**Given information**
--- start ---

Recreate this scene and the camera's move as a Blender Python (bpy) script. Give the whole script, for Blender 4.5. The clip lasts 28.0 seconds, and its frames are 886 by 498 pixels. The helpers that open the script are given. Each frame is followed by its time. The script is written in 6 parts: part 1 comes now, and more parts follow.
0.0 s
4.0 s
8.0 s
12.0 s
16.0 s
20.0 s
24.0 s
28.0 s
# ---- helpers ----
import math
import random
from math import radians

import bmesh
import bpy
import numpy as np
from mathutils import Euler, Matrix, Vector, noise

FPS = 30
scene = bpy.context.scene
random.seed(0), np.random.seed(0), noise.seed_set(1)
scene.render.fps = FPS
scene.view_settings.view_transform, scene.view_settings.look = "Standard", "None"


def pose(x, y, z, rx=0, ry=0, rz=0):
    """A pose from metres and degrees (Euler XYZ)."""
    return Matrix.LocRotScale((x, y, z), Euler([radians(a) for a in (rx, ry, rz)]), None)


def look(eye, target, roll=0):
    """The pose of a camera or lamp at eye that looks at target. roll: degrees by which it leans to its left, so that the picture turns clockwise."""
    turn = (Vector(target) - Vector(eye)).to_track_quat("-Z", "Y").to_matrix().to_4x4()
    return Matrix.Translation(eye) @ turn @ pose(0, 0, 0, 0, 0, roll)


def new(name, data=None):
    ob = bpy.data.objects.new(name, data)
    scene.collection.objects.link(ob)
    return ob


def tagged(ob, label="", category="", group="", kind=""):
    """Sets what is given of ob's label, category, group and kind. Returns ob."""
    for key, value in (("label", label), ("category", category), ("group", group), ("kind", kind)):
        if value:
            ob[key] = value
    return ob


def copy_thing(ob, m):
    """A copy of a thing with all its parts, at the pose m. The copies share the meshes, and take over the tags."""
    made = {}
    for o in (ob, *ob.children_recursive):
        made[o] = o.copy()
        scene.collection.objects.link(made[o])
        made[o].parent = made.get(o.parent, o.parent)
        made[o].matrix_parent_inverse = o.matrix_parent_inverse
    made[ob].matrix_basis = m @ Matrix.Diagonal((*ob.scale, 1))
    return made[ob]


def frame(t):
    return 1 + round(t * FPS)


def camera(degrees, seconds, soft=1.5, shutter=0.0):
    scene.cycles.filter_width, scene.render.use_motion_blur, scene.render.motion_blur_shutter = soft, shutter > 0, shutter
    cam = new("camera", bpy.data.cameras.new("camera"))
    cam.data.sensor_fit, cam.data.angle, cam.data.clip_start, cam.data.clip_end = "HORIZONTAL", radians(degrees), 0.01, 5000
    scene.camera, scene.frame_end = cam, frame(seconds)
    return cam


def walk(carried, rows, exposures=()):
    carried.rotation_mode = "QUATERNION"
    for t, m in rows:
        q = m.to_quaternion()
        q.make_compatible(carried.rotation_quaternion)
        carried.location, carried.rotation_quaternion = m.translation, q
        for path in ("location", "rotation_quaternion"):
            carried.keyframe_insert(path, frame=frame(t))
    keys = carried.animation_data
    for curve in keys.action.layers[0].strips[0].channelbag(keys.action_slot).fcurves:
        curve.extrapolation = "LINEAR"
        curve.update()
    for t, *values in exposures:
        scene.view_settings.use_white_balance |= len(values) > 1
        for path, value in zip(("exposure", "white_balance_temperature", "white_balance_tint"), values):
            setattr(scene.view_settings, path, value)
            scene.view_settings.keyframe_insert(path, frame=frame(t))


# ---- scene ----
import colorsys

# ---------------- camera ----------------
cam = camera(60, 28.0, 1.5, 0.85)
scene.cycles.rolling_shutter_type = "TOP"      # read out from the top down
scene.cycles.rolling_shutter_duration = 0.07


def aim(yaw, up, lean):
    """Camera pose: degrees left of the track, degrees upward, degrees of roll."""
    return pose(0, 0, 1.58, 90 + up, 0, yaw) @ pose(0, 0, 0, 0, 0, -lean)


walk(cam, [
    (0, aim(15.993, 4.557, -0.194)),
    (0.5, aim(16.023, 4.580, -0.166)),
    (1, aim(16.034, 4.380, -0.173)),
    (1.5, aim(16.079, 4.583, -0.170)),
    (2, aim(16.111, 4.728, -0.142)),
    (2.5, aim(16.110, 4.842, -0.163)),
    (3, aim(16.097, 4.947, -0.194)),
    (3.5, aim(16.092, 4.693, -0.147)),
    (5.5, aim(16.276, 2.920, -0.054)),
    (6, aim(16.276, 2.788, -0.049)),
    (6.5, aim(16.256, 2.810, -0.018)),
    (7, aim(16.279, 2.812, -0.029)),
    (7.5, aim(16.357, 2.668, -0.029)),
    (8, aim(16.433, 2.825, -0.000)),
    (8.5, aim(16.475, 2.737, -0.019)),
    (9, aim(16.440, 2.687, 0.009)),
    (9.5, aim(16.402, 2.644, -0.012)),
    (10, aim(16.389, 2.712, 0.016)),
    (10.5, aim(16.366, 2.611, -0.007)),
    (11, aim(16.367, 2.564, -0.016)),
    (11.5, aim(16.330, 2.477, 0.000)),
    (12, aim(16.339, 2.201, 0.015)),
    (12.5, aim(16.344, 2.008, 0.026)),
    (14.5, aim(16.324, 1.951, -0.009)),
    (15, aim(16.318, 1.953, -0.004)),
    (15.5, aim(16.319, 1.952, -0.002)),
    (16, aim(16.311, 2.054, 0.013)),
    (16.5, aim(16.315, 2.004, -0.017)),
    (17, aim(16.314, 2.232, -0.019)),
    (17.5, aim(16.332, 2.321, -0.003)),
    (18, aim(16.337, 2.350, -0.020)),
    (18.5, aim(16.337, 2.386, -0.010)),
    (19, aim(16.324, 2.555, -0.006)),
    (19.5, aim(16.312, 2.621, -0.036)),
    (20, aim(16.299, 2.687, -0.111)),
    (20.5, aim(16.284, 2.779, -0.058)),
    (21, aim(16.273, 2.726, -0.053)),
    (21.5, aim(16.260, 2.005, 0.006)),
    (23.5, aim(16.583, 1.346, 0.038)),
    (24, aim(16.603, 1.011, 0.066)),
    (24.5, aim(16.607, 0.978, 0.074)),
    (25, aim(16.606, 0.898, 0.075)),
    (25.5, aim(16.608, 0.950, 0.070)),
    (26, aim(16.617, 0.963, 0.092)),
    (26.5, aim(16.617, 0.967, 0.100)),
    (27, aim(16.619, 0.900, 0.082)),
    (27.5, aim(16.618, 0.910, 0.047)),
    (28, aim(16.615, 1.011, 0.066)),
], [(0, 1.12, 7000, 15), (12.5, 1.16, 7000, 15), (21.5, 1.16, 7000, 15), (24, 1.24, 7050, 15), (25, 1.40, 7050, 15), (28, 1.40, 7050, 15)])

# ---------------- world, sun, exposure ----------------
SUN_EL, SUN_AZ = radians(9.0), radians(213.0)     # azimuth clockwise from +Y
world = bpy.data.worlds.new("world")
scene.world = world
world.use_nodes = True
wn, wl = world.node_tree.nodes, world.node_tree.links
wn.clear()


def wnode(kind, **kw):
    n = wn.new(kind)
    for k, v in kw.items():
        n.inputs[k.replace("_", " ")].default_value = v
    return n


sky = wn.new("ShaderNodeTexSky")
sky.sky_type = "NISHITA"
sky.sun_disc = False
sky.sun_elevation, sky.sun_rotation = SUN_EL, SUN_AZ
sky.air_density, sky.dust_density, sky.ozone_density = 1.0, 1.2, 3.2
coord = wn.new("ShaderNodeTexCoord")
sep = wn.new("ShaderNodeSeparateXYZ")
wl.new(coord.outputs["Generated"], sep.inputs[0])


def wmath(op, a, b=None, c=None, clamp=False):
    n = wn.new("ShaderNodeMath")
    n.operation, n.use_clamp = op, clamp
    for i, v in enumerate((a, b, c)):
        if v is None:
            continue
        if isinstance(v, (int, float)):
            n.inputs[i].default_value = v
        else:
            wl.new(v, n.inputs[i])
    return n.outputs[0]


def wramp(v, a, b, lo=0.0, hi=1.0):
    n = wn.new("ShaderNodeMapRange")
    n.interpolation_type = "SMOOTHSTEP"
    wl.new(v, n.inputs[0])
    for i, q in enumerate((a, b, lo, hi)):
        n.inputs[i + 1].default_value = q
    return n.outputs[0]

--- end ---

Begin with the line containing "for t, *values" and end with the line containing "return pose(0, 0, 1.58, 90"; repeat every line from start to finish exactly, and nothing outside them.

**Exercise output**
    for t, *values in exposures:
        scene.view_settings.use_white_balance |= len(values) > 1
        for path, value in zip(("exposure", "white_balance_temperature", "white_balance_tint"), values):
            setattr(scene.view_settings, path, value)
            scene.view_settings.keyframe_insert(path, frame=frame(t))


# ---- scene ----
import colorsys

# ---------------- camera ----------------
cam = camera(60, 28.0, 1.5, 0.85)
scene.cycles.rolling_shutter_type = "TOP"      # read out from the top down
scene.cycles.rolling_shutter_duration = 0.07


def aim(yaw, up, lean):
    """Camera pose: degrees left of the track, degrees upward, degrees of roll."""
    return pose(0, 0, 1.58, 90 + up, 0, yaw) @ pose(0, 0, 0, 0, 0, -lean)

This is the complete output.